> GIVEN PROBLEM:
Transcribe the full listing exactly, and drop every picture.
Start STORED DATA
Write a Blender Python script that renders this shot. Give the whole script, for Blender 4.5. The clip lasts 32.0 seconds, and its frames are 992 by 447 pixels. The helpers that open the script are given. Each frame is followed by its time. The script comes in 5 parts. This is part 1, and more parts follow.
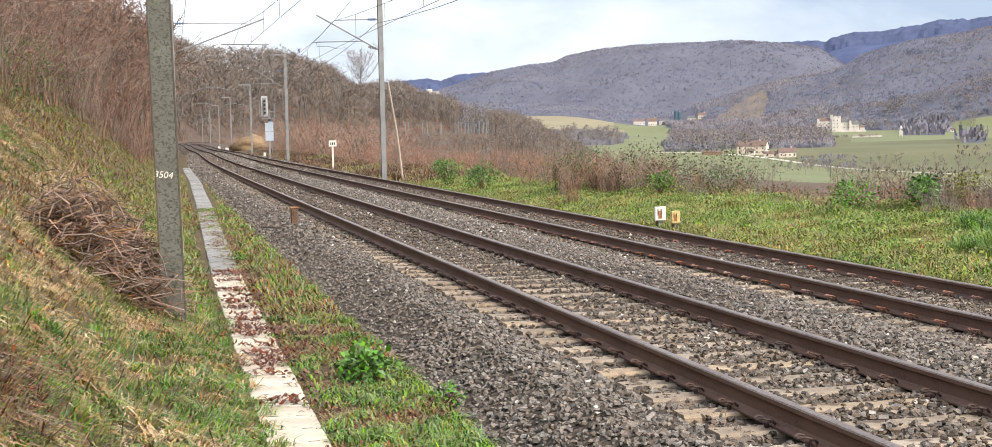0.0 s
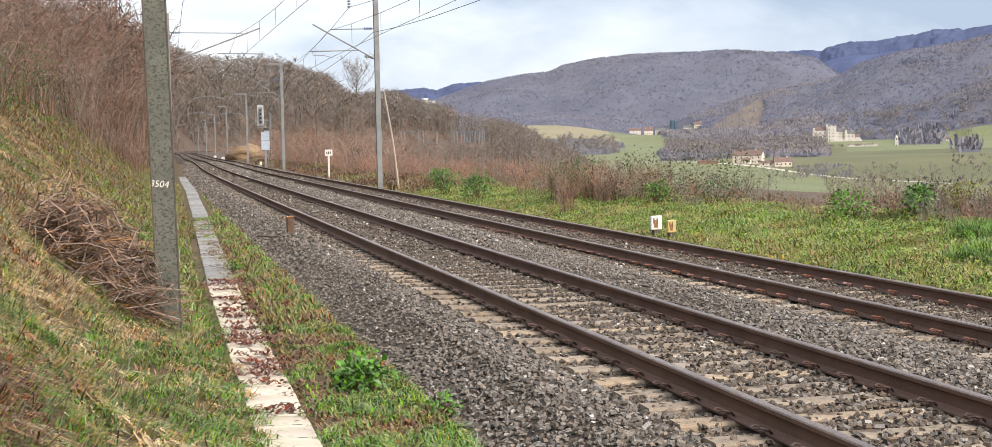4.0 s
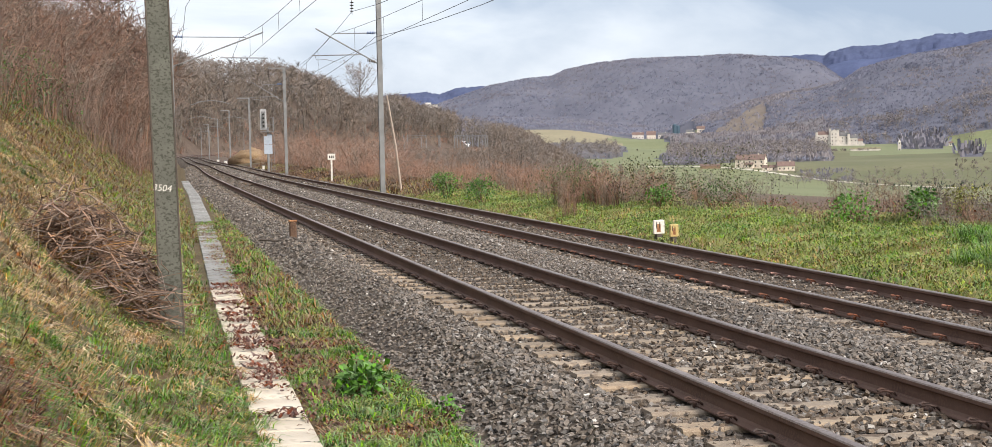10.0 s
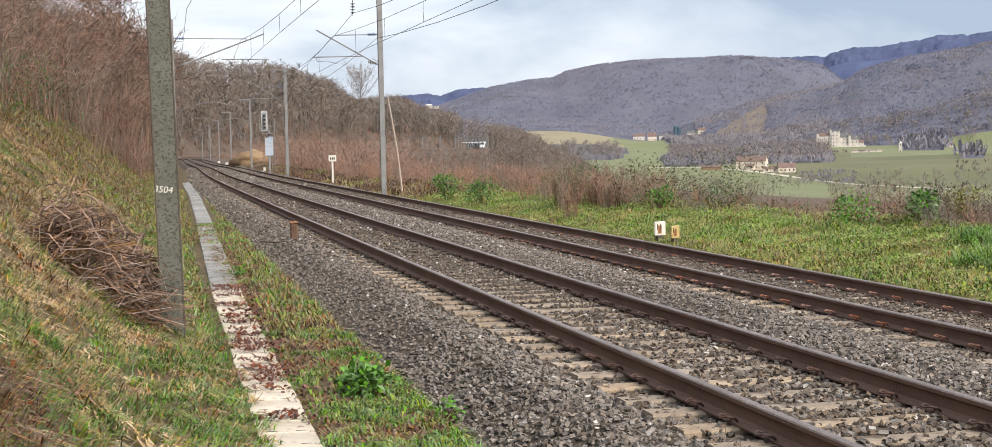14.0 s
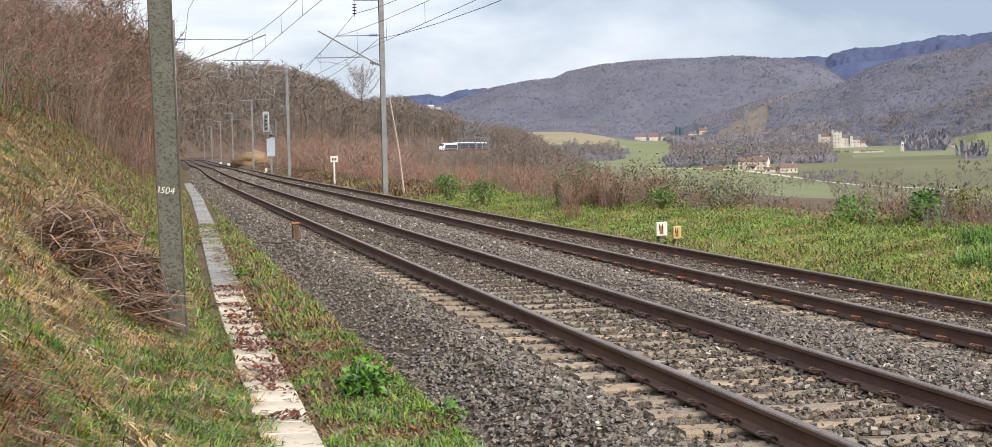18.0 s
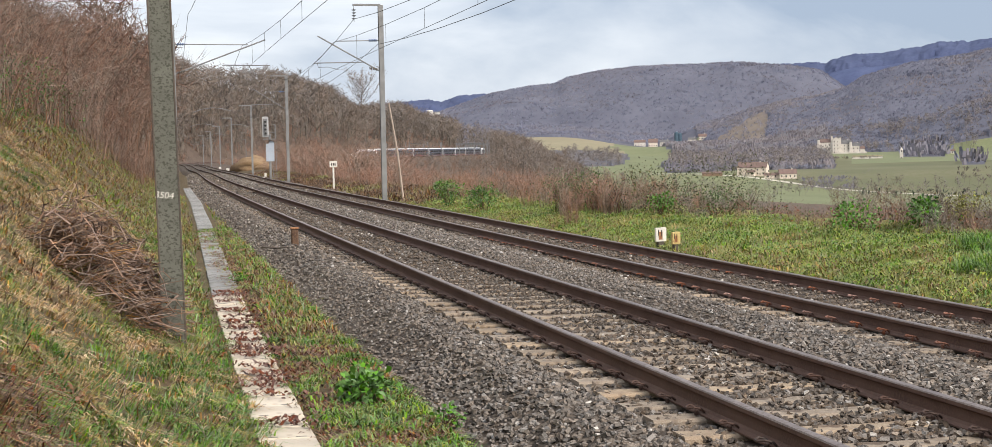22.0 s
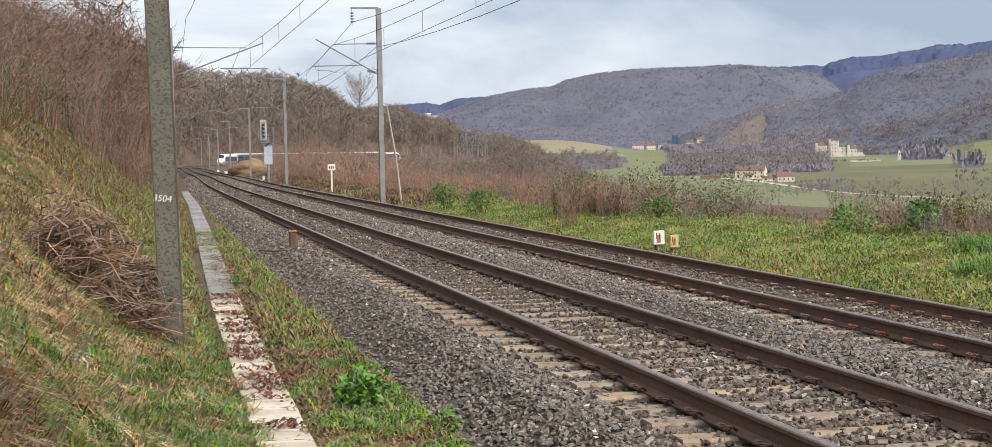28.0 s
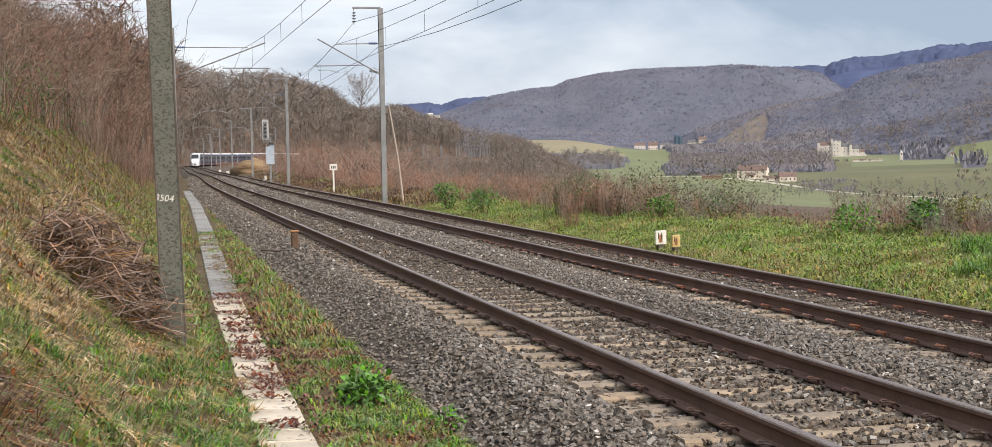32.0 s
End STORED DATA
> RESPONSE BELOW:
Write a Blender Python script that renders this shot. Give the whole script, for Blender 4.5. The clip lasts 32.0 seconds, and its frames are 992 by 447 pixels. The helpers that open the script are given. Each frame is followed by its time. The script comes in 5 parts. This is part 1, and more parts follow.
0.0 s
4.0 s
10.0 s
14.0 s
18.0 s
22.0 s
28.0 s
32.0 s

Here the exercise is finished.